Lynne Segal works at Birkbeck, University of London. Her latest book is Radical Happiness: Moments of Collective Joy. She has also set up a small care collective.
Why Women Have Better Sex Under Socialism: And Other Arguments for Economic Independence
By Kristen R. Ghodsee
Bodley Head, 240pp, £12.99
Published 15 November 2018
Kristen Ghodsee, professor of Russian and east European studies at the University of Pennsylvania, was born in New Jersey, to an immigrant father and the daughter of a Puerto Rican garment worker.

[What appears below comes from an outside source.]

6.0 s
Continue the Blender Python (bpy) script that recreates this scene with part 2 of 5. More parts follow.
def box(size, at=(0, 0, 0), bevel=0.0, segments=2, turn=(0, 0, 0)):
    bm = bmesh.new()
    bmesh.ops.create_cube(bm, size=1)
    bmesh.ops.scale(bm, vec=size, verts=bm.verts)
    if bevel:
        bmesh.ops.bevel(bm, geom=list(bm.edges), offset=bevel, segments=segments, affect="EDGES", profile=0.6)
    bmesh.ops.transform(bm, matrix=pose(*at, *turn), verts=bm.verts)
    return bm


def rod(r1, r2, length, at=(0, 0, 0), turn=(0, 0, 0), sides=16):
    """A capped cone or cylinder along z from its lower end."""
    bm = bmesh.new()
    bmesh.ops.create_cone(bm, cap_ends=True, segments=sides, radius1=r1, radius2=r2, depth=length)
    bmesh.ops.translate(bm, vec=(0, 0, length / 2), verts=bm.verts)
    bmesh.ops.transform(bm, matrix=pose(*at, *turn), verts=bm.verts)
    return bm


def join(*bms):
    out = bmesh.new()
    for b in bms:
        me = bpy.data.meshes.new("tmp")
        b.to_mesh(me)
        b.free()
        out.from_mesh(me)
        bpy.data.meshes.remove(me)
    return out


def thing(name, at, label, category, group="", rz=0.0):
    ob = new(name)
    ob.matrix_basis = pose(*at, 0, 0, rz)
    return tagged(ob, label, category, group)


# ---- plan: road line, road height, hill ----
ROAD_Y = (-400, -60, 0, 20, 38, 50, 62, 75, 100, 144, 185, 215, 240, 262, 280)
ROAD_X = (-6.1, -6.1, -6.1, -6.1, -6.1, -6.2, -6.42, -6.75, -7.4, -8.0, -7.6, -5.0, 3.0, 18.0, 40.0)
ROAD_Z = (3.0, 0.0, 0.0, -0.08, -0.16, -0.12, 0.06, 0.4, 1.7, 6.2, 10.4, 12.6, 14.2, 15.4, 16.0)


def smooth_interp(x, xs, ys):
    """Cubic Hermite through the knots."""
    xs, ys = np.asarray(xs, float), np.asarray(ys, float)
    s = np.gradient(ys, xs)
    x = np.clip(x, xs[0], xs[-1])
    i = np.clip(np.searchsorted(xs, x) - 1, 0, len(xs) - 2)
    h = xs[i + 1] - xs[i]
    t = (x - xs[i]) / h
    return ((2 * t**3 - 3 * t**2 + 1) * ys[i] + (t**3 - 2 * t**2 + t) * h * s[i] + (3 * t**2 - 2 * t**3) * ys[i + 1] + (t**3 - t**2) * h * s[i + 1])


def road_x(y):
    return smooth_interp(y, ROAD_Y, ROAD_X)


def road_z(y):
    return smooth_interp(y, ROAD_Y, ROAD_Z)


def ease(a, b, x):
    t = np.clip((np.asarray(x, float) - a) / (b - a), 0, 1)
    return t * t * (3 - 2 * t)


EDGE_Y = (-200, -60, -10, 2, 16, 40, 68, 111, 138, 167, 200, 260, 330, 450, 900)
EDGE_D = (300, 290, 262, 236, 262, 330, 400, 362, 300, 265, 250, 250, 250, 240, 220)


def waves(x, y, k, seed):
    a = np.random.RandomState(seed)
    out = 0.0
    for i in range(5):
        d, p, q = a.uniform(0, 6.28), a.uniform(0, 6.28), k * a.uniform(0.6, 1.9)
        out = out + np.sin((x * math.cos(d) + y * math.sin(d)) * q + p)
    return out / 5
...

In the 1970s, she recalls, the family moved to San Diego because her parents “viewed southern California as a promised land of opportunity where they could raise their kids to be good English-speaking Americans”.
Although she did not think that she could afford university and applied only to the University of California, Santa Cruz, Ghodsee was accepted, given a full scholarship and went on to UC Berkeley for her master’s and PhD. The experience left her with a sense of how “high-quality state-funded education could provide avenues for social mobility for those of us unlucky enough to be born without hereditary wealth or social status”.
For nearly two decades, Ghodsee has been doing ethnographic research on “socialism and postsocialism in eastern Europe”. This has allowed her to contribute to a “robust body of scholarship” showing that “Western stereotypes about communism are too simplistic”, although her new book is her “first attempt to present some of this research to the general public”.
Such material, in Ghodsee’s view, can help us to deal with the challenges of a world where “unregulated neoliberal capitalism” is “on the ropes”, where “austerity policies have produced incalculable human suffering” and where automation may soon leave many people without jobs.
What we now need, she explains, is “access to the most diverse and imaginative political toolkit of ideas to help us survive and thrive in the face of such drastic reconfigurations…By carefully revisiting the history of 20th-century state socialism, we can reject the negatives while salvaging policies and programmes that will help us realise a more just, sustainable and equitable future for all.”